───── Source material

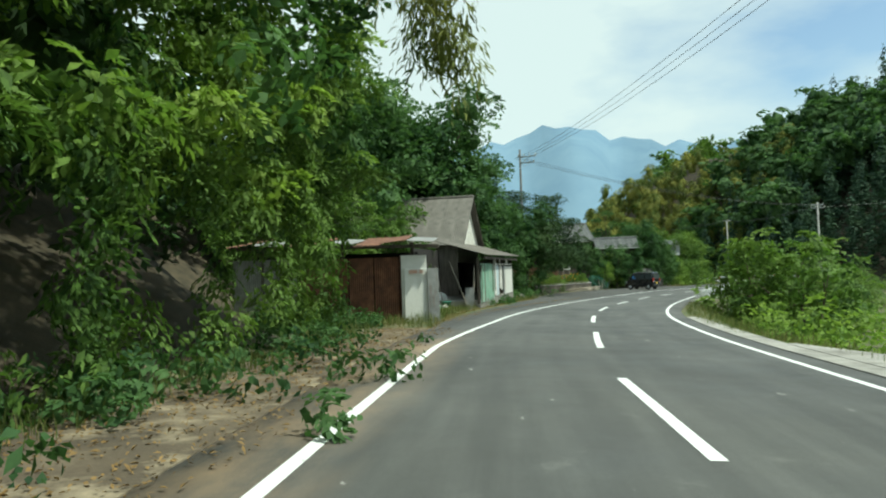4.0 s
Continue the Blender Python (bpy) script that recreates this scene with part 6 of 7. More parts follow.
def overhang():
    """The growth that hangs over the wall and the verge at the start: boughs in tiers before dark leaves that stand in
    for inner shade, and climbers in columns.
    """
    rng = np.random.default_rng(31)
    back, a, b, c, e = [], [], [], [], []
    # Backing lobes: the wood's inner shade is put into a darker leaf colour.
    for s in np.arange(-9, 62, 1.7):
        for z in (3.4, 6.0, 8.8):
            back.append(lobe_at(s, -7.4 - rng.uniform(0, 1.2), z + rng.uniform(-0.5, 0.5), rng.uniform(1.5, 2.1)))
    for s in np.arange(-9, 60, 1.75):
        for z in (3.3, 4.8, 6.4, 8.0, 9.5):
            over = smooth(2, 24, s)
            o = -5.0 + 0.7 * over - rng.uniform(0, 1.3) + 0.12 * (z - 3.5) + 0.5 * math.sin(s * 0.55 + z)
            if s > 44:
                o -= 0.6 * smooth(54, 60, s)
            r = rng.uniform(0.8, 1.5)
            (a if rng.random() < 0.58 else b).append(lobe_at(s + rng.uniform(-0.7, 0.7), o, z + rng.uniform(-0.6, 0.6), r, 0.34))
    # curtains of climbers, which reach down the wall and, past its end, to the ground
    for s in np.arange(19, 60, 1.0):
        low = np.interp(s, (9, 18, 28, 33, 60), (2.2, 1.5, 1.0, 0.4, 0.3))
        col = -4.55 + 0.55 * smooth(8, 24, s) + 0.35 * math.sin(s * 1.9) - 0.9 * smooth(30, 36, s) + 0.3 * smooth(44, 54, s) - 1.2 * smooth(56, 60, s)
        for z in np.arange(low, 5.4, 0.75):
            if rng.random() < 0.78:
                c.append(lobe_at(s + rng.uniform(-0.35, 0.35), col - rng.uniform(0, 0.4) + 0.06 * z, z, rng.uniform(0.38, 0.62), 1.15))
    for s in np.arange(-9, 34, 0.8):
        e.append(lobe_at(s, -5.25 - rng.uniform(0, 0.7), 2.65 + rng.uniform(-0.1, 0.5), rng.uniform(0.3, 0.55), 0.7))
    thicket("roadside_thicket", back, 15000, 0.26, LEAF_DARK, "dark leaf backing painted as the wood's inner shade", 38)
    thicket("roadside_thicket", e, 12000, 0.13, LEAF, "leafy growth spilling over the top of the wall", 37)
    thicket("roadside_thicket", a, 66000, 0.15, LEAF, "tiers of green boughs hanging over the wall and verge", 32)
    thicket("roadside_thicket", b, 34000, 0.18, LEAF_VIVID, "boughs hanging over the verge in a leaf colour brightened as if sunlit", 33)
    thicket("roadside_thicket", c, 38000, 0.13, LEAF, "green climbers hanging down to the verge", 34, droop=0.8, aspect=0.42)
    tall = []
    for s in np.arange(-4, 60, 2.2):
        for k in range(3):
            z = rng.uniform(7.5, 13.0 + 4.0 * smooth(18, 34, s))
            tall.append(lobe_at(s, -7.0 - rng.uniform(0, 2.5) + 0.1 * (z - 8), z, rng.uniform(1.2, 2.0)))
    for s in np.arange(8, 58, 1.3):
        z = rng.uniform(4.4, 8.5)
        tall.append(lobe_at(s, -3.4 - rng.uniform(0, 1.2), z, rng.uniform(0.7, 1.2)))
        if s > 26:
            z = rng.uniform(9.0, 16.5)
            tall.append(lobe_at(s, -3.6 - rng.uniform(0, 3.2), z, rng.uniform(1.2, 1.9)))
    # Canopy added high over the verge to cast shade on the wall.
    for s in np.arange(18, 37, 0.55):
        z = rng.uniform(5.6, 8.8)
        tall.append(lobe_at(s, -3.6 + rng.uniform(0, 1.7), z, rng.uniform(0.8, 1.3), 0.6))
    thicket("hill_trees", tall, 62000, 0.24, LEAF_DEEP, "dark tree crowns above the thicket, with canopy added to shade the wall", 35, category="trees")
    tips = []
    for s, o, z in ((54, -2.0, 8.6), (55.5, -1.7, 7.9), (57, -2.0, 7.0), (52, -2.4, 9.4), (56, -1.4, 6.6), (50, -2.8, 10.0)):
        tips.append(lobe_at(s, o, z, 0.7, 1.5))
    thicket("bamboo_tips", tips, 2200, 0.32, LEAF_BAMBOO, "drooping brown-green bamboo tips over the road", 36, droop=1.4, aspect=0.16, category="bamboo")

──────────

▶ [Stated goal] Leave out the pictures and output the rest of the material exactly as written.

▶ [Result for this task]
4.0 s
Continue the Blender Python (bpy) script that recreates this scene with part 6 of 7. More parts follow.
def overhang():
    """The growth that hangs over the wall and the verge at the start: boughs in tiers before dark leaves that stand in
    for inner shade, and climbers in columns.
    """
    rng = np.random.default_rng(31)
    back, a, b, c, e = [], [], [], [], []
    # Backing lobes: the wood's inner shade is put into a darker leaf colour.
    for s in np.arange(-9, 62, 1.7):
        for z in (3.4, 6.0, 8.8):
            back.append(lobe_at(s, -7.4 - rng.uniform(0, 1.2), z + rng.uniform(-0.5, 0.5), rng.uniform(1.5, 2.1)))
    for s in np.arange(-9, 60, 1.75):
        for z in (3.3, 4.8, 6.4, 8.0, 9.5):
            over = smooth(2, 24, s)
            o = -5.0 + 0.7 * over - rng.uniform(0, 1.3) + 0.12 * (z - 3.5) + 0.5 * math.sin(s * 0.55 + z)
            if s > 44:
                o -= 0.6 * smooth(54, 60, s)
            r = rng.uniform(0.8, 1.5)
            (a if rng.random() < 0.58 else b).append(lobe_at(s + rng.uniform(-0.7, 0.7), o, z + rng.uniform(-0.6, 0.6), r, 0.34))
    # curtains of climbers, which reach down the wall and, past its end, to the ground
    for s in np.arange(19, 60, 1.0):
        low = np.interp(s, (9, 18, 28, 33, 60), (2.2, 1.5, 1.0, 0.4, 0.3))
        col = -4.55 + 0.55 * smooth(8, 24, s) + 0.35 * math.sin(s * 1.9) - 0.9 * smooth(30, 36, s) + 0.3 * smooth(44, 54, s) - 1.2 * smooth(56, 60, s)
        for z in np.arange(low, 5.4, 0.75):
            if rng.random() < 0.78:
                c.append(lobe_at(s + rng.uniform(-0.35, 0.35), col - rng.uniform(0, 0.4) + 0.06 * z, z, rng.uniform(0.38, 0.62), 1.15))
    for s in np.arange(-9, 34, 0.8):
        e.append(lobe_at(s, -5.25 - rng.uniform(0, 0.7), 2.65 + rng.uniform(-0.1, 0.5), rng.uniform(0.3, 0.55), 0.7))
    thicket("roadside_thicket", back, 15000, 0.26, LEAF_DARK, "dark leaf backing painted as the wood's inner shade", 38)
    thicket("roadside_thicket", e, 12000, 0.13, LEAF, "leafy growth spilling over the top of the wall", 37)
    thicket("roadside_thicket", a, 66000, 0.15, LEAF, "tiers of green boughs hanging over the wall and verge", 32)
    thicket("roadside_thicket", b, 34000, 0.18, LEAF_VIVID, "boughs hanging over the verge in a leaf colour brightened as if sunlit", 33)
    thicket("roadside_thicket", c, 38000, 0.13, LEAF, "green climbers hanging down to the verge", 34, droop=0.8, aspect=0.42)
    tall = []
    for s in np.arange(-4, 60, 2.2):
        for k in range(3):
            z = rng.uniform(7.5, 13.0 + 4.0 * smooth(18, 34, s))
            tall.append(lobe_at(s, -7.0 - rng.uniform(0, 2.5) + 0.1 * (z - 8), z, rng.uniform(1.2, 2.0)))
    for s in np.arange(8, 58, 1.3):
        z = rng.uniform(4.4, 8.5)
        tall.append(lobe_at(s, -3.4 - rng.uniform(0, 1.2), z, rng.uniform(0.7, 1.2)))
        if s > 26:
            z = rng.uniform(9.0, 16.5)
            tall.append(lobe_at(s, -3.6 - rng.uniform(0, 3.2), z, rng.uniform(1.2, 1.9)))
    # Canopy added high over the verge to cast shade on the wall.
    for s in np.arange(18, 37, 0.55):
        z = rng.uniform(5.6, 8.8)
        tall.append(lobe_at(s, -3.6 + rng.uniform(0, 1.7), z, rng.uniform(0.8, 1.3), 0.6))
    thicket("hill_trees", tall, 62000, 0.24, LEAF_DEEP, "dark tree crowns above the thicket, with canopy added to shade the wall", 35, category="trees")
    tips = []
    for s, o, z in ((54, -2.0, 8.6), (55.5, -1.7, 7.9), (57, -2.0, 7.0), (52, -2.4, 9.4), (56, -1.4, 6.6), (50, -2.8, 10.0)):
        tips.append(lobe_at(s, o, z, 0.7, 1.5))
    thicket("bamboo_tips", tips, 2200, 0.32, LEAF_BAMBOO, "drooping brown-green bamboo tips over the road", 36, droop=1.4, aspect=0.16, category="bamboo")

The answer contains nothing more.